### The problem
Without the pictures, set down every line of the data exactly.

### Collected material
- - -

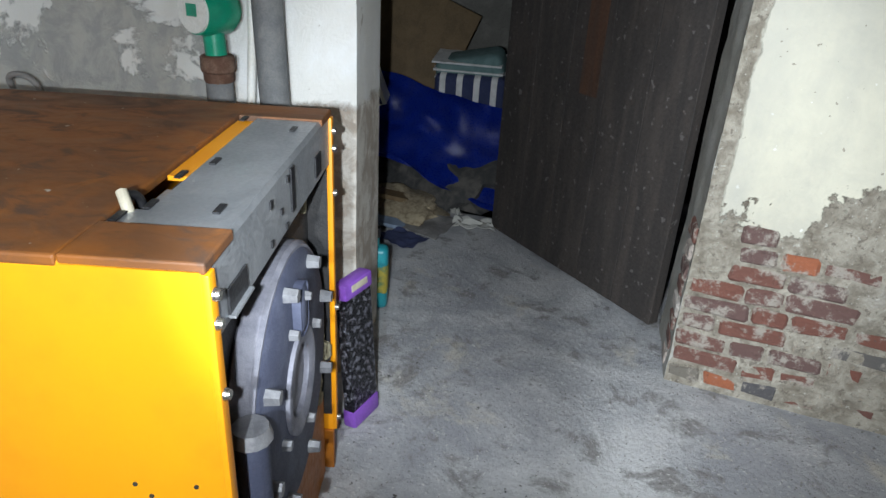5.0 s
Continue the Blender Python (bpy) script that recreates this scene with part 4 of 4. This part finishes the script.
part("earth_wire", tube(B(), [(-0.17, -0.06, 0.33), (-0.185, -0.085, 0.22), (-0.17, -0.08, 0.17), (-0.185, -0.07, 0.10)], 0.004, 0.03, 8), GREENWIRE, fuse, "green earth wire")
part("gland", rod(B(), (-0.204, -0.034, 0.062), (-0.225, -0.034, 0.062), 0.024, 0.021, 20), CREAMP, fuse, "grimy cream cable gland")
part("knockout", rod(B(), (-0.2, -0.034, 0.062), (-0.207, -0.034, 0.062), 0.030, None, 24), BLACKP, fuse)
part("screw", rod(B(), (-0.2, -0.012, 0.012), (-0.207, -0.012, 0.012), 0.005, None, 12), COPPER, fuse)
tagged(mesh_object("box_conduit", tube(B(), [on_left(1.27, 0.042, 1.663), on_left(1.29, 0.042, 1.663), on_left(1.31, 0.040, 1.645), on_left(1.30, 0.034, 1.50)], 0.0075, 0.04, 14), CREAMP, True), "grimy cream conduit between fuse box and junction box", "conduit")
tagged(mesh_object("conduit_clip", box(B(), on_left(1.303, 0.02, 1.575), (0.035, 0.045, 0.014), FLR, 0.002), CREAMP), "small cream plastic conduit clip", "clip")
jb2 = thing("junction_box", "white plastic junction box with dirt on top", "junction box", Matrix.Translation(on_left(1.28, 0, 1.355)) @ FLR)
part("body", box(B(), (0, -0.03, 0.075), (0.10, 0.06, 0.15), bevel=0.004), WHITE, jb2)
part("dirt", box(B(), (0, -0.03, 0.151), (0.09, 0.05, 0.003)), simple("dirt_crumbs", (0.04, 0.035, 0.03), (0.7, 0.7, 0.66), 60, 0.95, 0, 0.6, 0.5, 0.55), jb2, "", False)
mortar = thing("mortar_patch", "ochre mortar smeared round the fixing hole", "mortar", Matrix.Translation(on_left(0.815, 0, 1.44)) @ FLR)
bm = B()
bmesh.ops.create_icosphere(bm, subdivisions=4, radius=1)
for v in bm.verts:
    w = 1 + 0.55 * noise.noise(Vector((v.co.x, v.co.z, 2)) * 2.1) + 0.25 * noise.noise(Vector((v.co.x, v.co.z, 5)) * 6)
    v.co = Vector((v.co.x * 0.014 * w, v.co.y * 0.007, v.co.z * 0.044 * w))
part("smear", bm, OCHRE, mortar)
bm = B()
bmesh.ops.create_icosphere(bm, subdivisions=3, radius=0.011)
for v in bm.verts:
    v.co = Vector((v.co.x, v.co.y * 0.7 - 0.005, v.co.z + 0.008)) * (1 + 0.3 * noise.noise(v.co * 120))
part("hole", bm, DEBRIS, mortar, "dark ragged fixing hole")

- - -

### Response to the exercise
5.0 s
Continue the Blender Python (bpy) script that recreates this scene with part 4 of 4. This part finishes the script.
part("earth_wire", tube(B(), [(-0.17, -0.06, 0.33), (-0.185, -0.085, 0.22), (-0.17, -0.08, 0.17), (-0.185, -0.07, 0.10)], 0.004, 0.03, 8), GREENWIRE, fuse, "green earth wire")
part("gland", rod(B(), (-0.204, -0.034, 0.062), (-0.225, -0.034, 0.062), 0.024, 0.021, 20), CREAMP, fuse, "grimy cream cable gland")
part("knockout", rod(B(), (-0.2, -0.034, 0.062), (-0.207, -0.034, 0.062), 0.030, None, 24), BLACKP, fuse)
part("screw", rod(B(), (-0.2, -0.012, 0.012), (-0.207, -0.012, 0.012), 0.005, None, 12), COPPER, fuse)
tagged(mesh_object("box_conduit", tube(B(), [on_left(1.27, 0.042, 1.663), on_left(1.29, 0.042, 1.663), on_left(1.31, 0.040, 1.645), on_left(1.30, 0.034, 1.50)], 0.0075, 0.04, 14), CREAMP, True), "grimy cream conduit between fuse box and junction box", "conduit")
tagged(mesh_object("conduit_clip", box(B(), on_left(1.303, 0.02, 1.575), (0.035, 0.045, 0.014), FLR, 0.002), CREAMP), "small cream plastic conduit clip", "clip")
jb2 = thing("junction_box", "white plastic junction box with dirt on top", "junction box", Matrix.Translation(on_left(1.28, 0, 1.355)) @ FLR)
part("body", box(B(), (0, -0.03, 0.075), (0.10, 0.06, 0.15), bevel=0.004), WHITE, jb2)
part("dirt", box(B(), (0, -0.03, 0.151), (0.09, 0.05, 0.003)), simple("dirt_crumbs", (0.04, 0.035, 0.03), (0.7, 0.7, 0.66), 60, 0.95, 0, 0.6, 0.5, 0.55), jb2, "", False)
mortar = thing("mortar_patch", "ochre mortar smeared round the fixing hole", "mortar", Matrix.Translation(on_left(0.815, 0, 1.44)) @ FLR)
bm = B()
bmesh.ops.create_icosphere(bm, subdivisions=4, radius=1)
for v in bm.verts:
    w = 1 + 0.55 * noise.noise(Vector((v.co.x, v.co.z, 2)) * 2.1) + 0.25 * noise.noise(Vector((v.co.x, v.co.z, 5)) * 6)
    v.co = Vector((v.co.x * 0.014 * w, v.co.y * 0.007, v.co.z * 0.044 * w))
part("smear", bm, OCHRE, mortar)
bm = B()
bmesh.ops.create_icosphere(bm, subdivisions=3, radius=0.011)
for v in bm.verts:
    v.co = Vector((v.co.x, v.co.y * 0.7 - 0.005, v.co.z + 0.008)) * (1 + 0.3 * noise.noise(v.co * 120))
part("hole", bm, DEBRIS, mortar, "dark ragged fixing hole")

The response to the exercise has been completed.